After a trial lasting five years, the case known as ESMA III ended with 29 life imprisonment convictions, 19 sentences of between 8 and 25 years in prison, and 6 acquittals.

In some cases, 41 years had passed since the people listed among the 789 victims of crimes against humanity in the ESMA “mega-case” were kidnapped and forcibly disappeared. Yesterday, at the trial verdict, their relatives – and survivors of those crimes – were finally able to see justice done. Also, the notorious “death flights” in which the Argentine dictatorship drugged prisoners and dumped them into open waters were proven in court for the first time, with two pilots convicted to life in prison.

The verdict in the biggest trial in Argentine history, which lasted five years, ended with 29 people convicted to life imprisonment, 19 sentenced to between 8 and 25 years in prison, and 6 acquitted. The full list of people convicted for crimes against humanity committed in the School of Naval Mechanics (ESMA) clandestine detention center, and each of their sentences, can be found on a special minisite about the trial. This was the third but by far the largest trial prosecuting crimes in the ESMA, given the number of cases analyzed, the 54 defendants who lived to hear the verdict, and the more than 800 witnesses who testified.

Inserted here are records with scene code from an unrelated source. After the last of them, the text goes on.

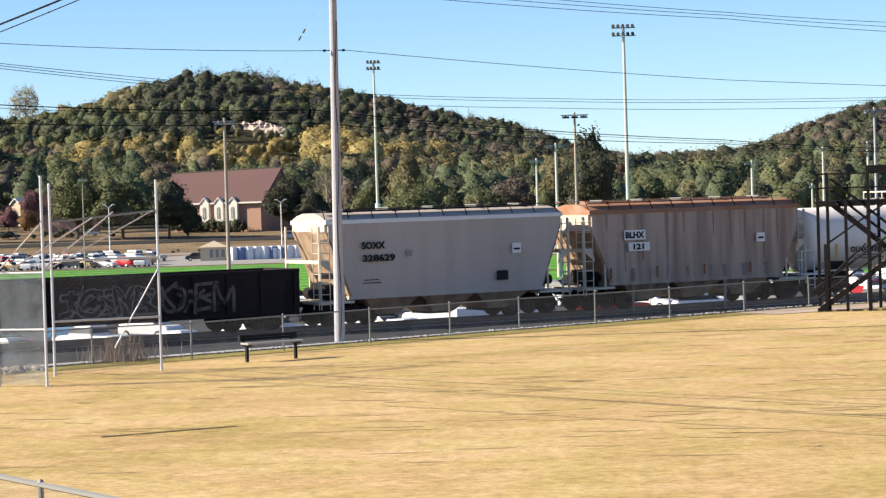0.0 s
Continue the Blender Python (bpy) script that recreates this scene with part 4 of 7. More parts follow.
def ttx_boxcar(u0, u1, number, label):
    L = u1 - u0
    ribs = [0.1, 0.75] + [0.75 + 1.0 * i for i in range(1, 7)] + [11.9 + 1.0 * i for i in range(6)] + [L - 0.1]
    car, h = boxcar(u0, u1, label, M_BOX_TAN, M_END_YELLOW, ribs, (6.8, 11.65), {"pair": True, "door": M_DOOR_BLACK, "bars": (0.15, 0.4, 0.6, 0.85), "panels": (0.4,)}, grid=True)
    lettering(car, number[0], 0.88 - h, 2.52, 0.26, M_STENCIL_DARK, width=1.38, slant=0.15, thicken=0.015)
    lettering(car, number[1], 0.84 - h, 2.07, 0.26, M_STENCIL_DARK, width=2.25, slant=0.15, thicken=0.015)
    for txt, x, z in (("next", 0.85, 3.76), ("load", 0.85, 3.56), ("any", 3.5, 3.76), ("road", 3.5, 3.56)):
        lettering(car, txt, x - h, z, 0.14, M_STENCIL_DARK, width=0.5, slant=0.2, thicken=0.02)
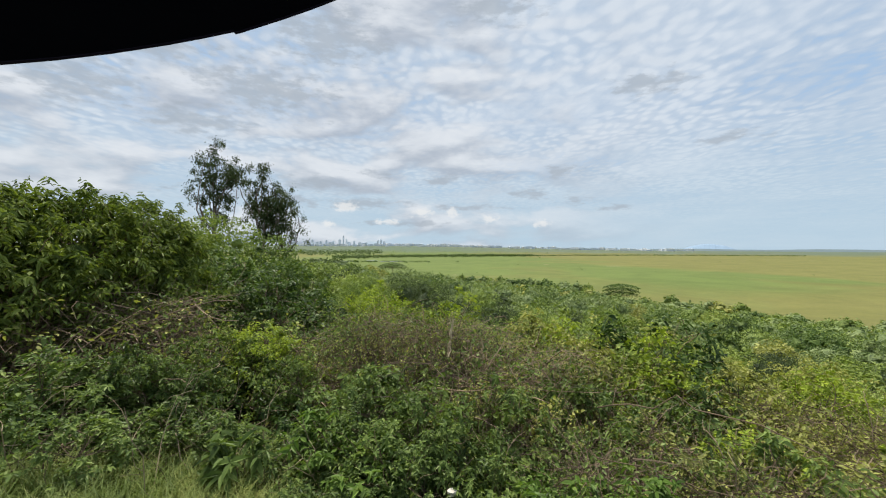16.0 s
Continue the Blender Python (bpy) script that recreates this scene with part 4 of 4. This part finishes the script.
belt("far_wood", "dark green wood on the flat land past the hill", 420, 97.5, 104.5, lambda a: 680, 100, 19, 8, DUSKY, 8)
belt("far_tree_belt", "line of bush along the shore of the water", 110, 86, 101, lambda a: 905, 18, 7, 3, DEEP, 9)
belt("scattered_bush", "small dark bushes dotted over the grass plain", 70, -50, 90, lambda a: 950, 380, 2.2, 1.3, DEEP, 6)


# ---------------------------------------------------------------- far land, hills and city
def ridge(name, az0, az1, r, height, label, mat, seed, steps=90):
    """A far ridge with a broad back; height(az) above the plain."""
    rr = np.random.RandomState(seed)
    az = np.linspace(az0, az1, steps)
    h = np.array([height(a) for a in az]) * (1 + rr.normal(size=steps) * 0.03)
    rows = []
    for f, dr in ((0.0, -220), (0.8, -60), (1.0, 0), (0.0, 40)):
        rad = r + dr
        rows.append(np.stack([CENTRE[0] - rad * np.sin(np.radians(az)), CENTRE[1] + rad * np.cos(np.radians(az)), PLAIN - 3 + (h + 3) * f], -1))
    v = np.stack(rows)
    k, j = np.meshgrid(np.arange(3), np.arange(steps - 1), indexing="ij")
    q = np.stack([k * steps + j, k * steps + j + 1, (k + 1) * steps + j + 1, (k + 1) * steps + j], -1).reshape(-1, 4)
    tagged(part(name, raw_mesh(name, v.reshape(-1, 3), q, None, True), mat), label, "hills", kind="structure")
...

In the long list of disappeared people who were detained in the ESMA, the members of the group of the Bajo Flores shantytown have a special place in our memory. After the abductions of Mónica Mignone, María Marta Vásquez Ocampo, César Amado Lugones, Horacio Pérez Weiss, Beatriz Carbonell, Mónica Quinteiro and María Ester Lorusso, Emilio and Chela Mignone began hosting meetings in their apartment, planting the seeds for the Centro de Estudios Legales y Sociales (CELS). In this trial, we also represented Graciela García and Marta Álvarez, and the families of Ariel Ferrari, Alcira Fidalgo, Sergio, Hugo and Betina Tarnopolsky, Blanca Edelberg, Laura Del Duca, Pablo Lepíscopo and Fernando Brodsky. In addition, we intervened in the trial as a human rights organization and led the unified legal team representing plaintiffs.